Cdominguez (talk) 13:26, 3 April 2020 (PDT)

References

• Biology Online. (2020). Angiotensin. Retrieved April 3, 2020, from https://www.biologyonline.com/dictionary/angiotensin.
• Biology Online. (2020). Spikeprotein. Retrieved April 3, 2020, from https://www.biologyonline.com/dictionary/spikeprotein.
• Biology Online. (2020). Putative. Retrieved April 3, 2020, from https://www.biologyonline.com/dictionary/putative.
• Biology Online. (2020). Iteration. Retrieved April 3, 2020, from https://www.biologyonline.com/dictionary/iteration.
• Biology Online. (2020). Steric. Retrieved April 3, 2020, from https://www.biologyonline.com/dictionary/steric.
• Dictionary of Cell and Molecular Biology eBook. (2020). Orthologues. Retrieved April 5, 2020, from https://electra.lmu.edu:2110/lib/lmu/reader.action?docID=311420.
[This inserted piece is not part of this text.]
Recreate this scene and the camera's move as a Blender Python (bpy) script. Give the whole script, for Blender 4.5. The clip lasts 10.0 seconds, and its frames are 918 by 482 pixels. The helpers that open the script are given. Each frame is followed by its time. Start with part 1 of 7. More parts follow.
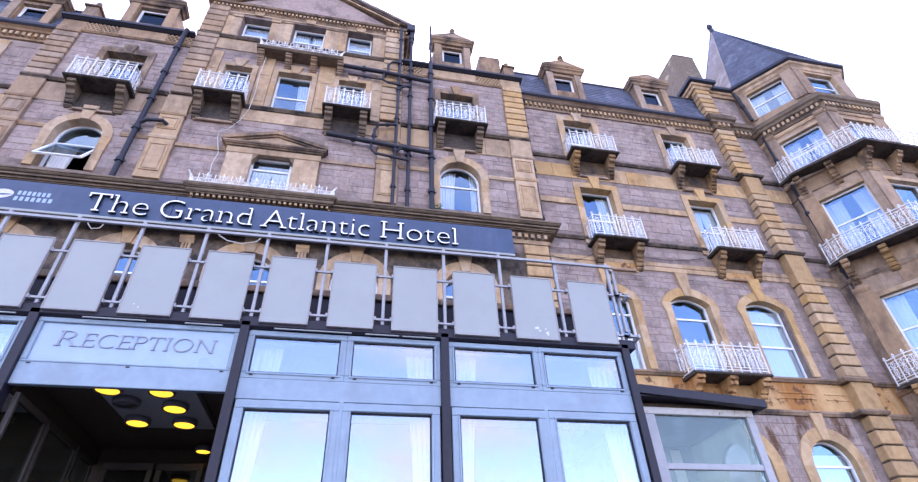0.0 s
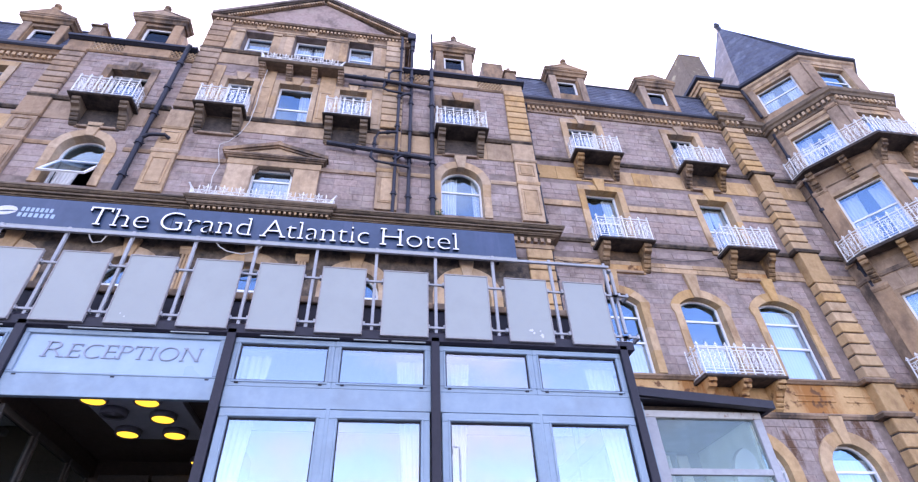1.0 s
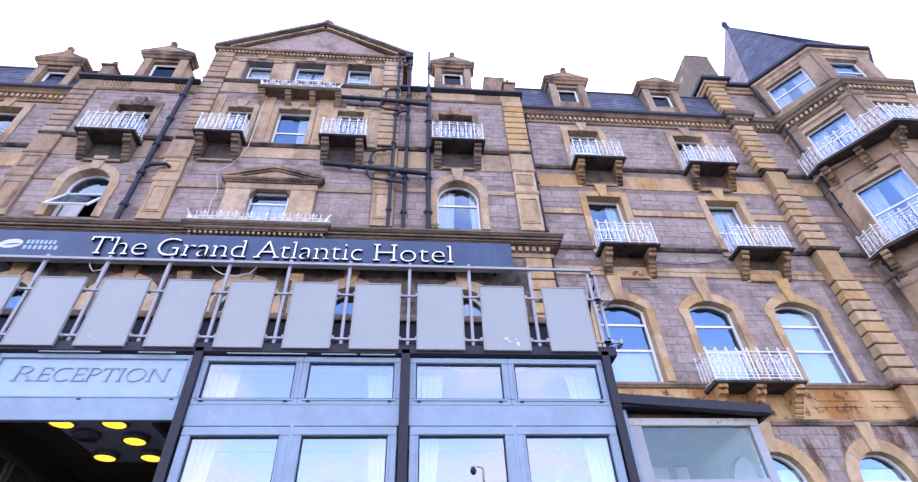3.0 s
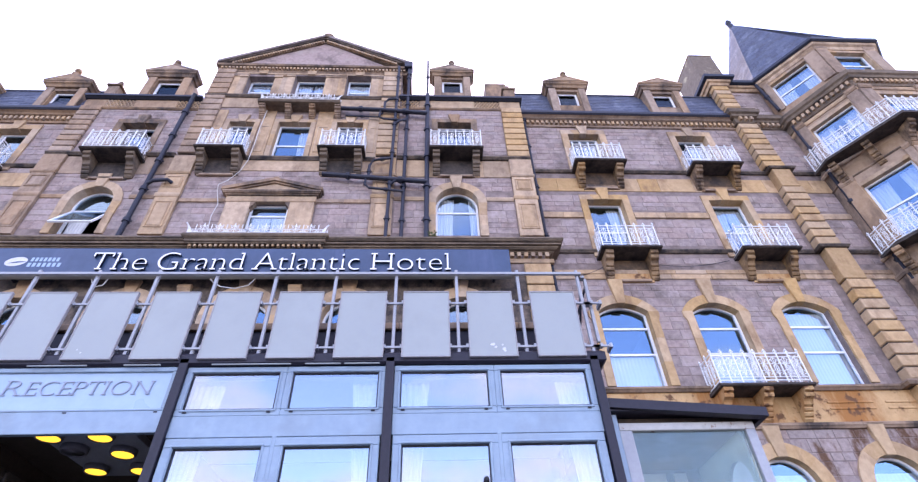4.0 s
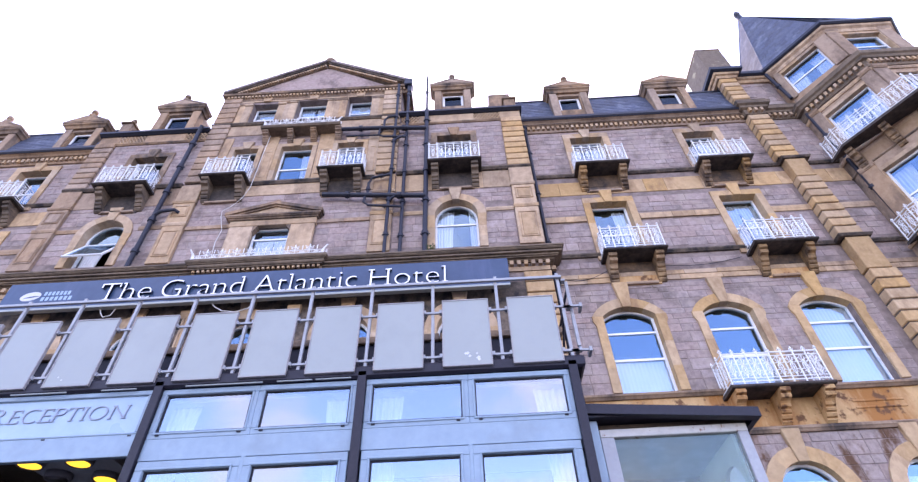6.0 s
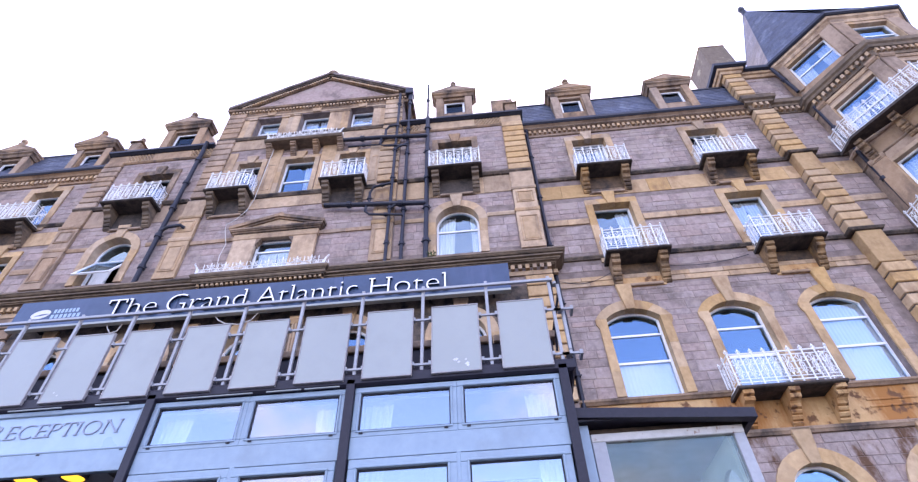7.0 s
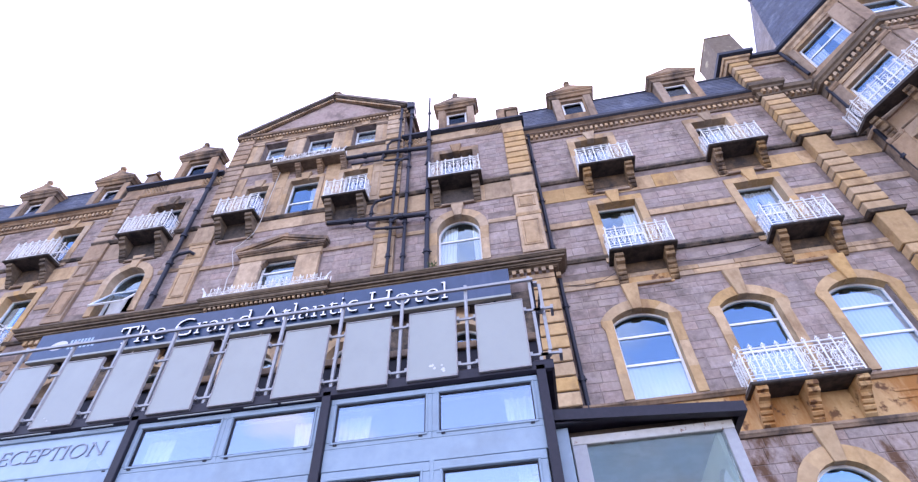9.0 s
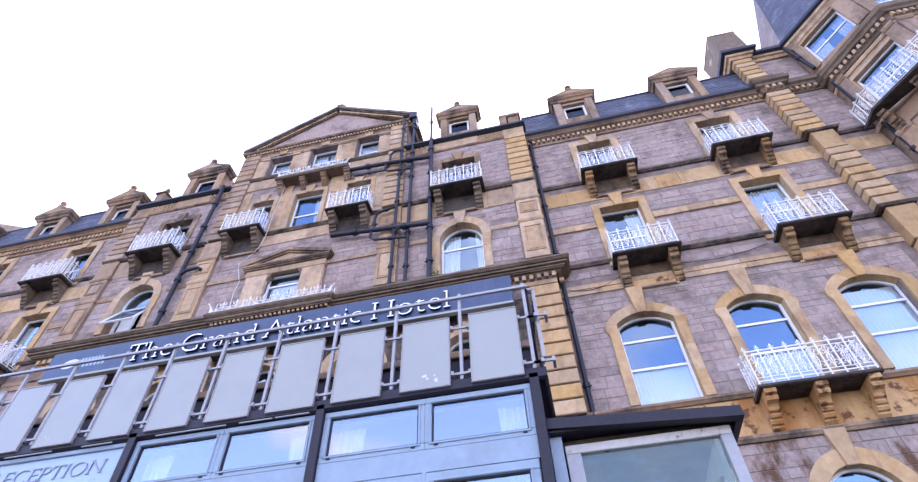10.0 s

• Mayr, Ernst (9 February 1968), "The Role of Systematics in Biology: The study of all aspects of the diversity of life is one of the most important concerns in biology", Science, 159 (3815), pp. 595–599, Bibcode:1968Sci...159..595M, doi:10.1126/science.159.3815.595.
• Merriam-Webster. (2020). Reiteration. Retrieved April 5, 2020, from https://www.merriam-webster.com/thesaurus/reiteration.
• Merriam-Webster. (2020). Palm Civet. Retrieved April 5, 2020, from https://www.merriam-webster.com/dictionary/palm%20civet.
• NCI Dictionary of Cancer Terms. (2020). Enveloped-vurs. Retrieved April 5, 2020, from https://www.cancer.gov/publications/dictionaries/cancer-terms/def/enveloped-virus.
• OpenWetWare. (2020). BIOL368/S20:Week 11. Retrieved April 3, 2020, from https://openwetware.org/wiki/BIOL368/S20:Week_11.
• Wan, Y., Shang, J., Graham, R., Baric, R. S., & Li, F. (2020). Receptor recognition by the novel coronavirus from Wuhan: an analysis based on decade-long structural studies of SARS coronavirus. Journal of virology, 94(7). DOI: 10.1128/JVI.00127-20.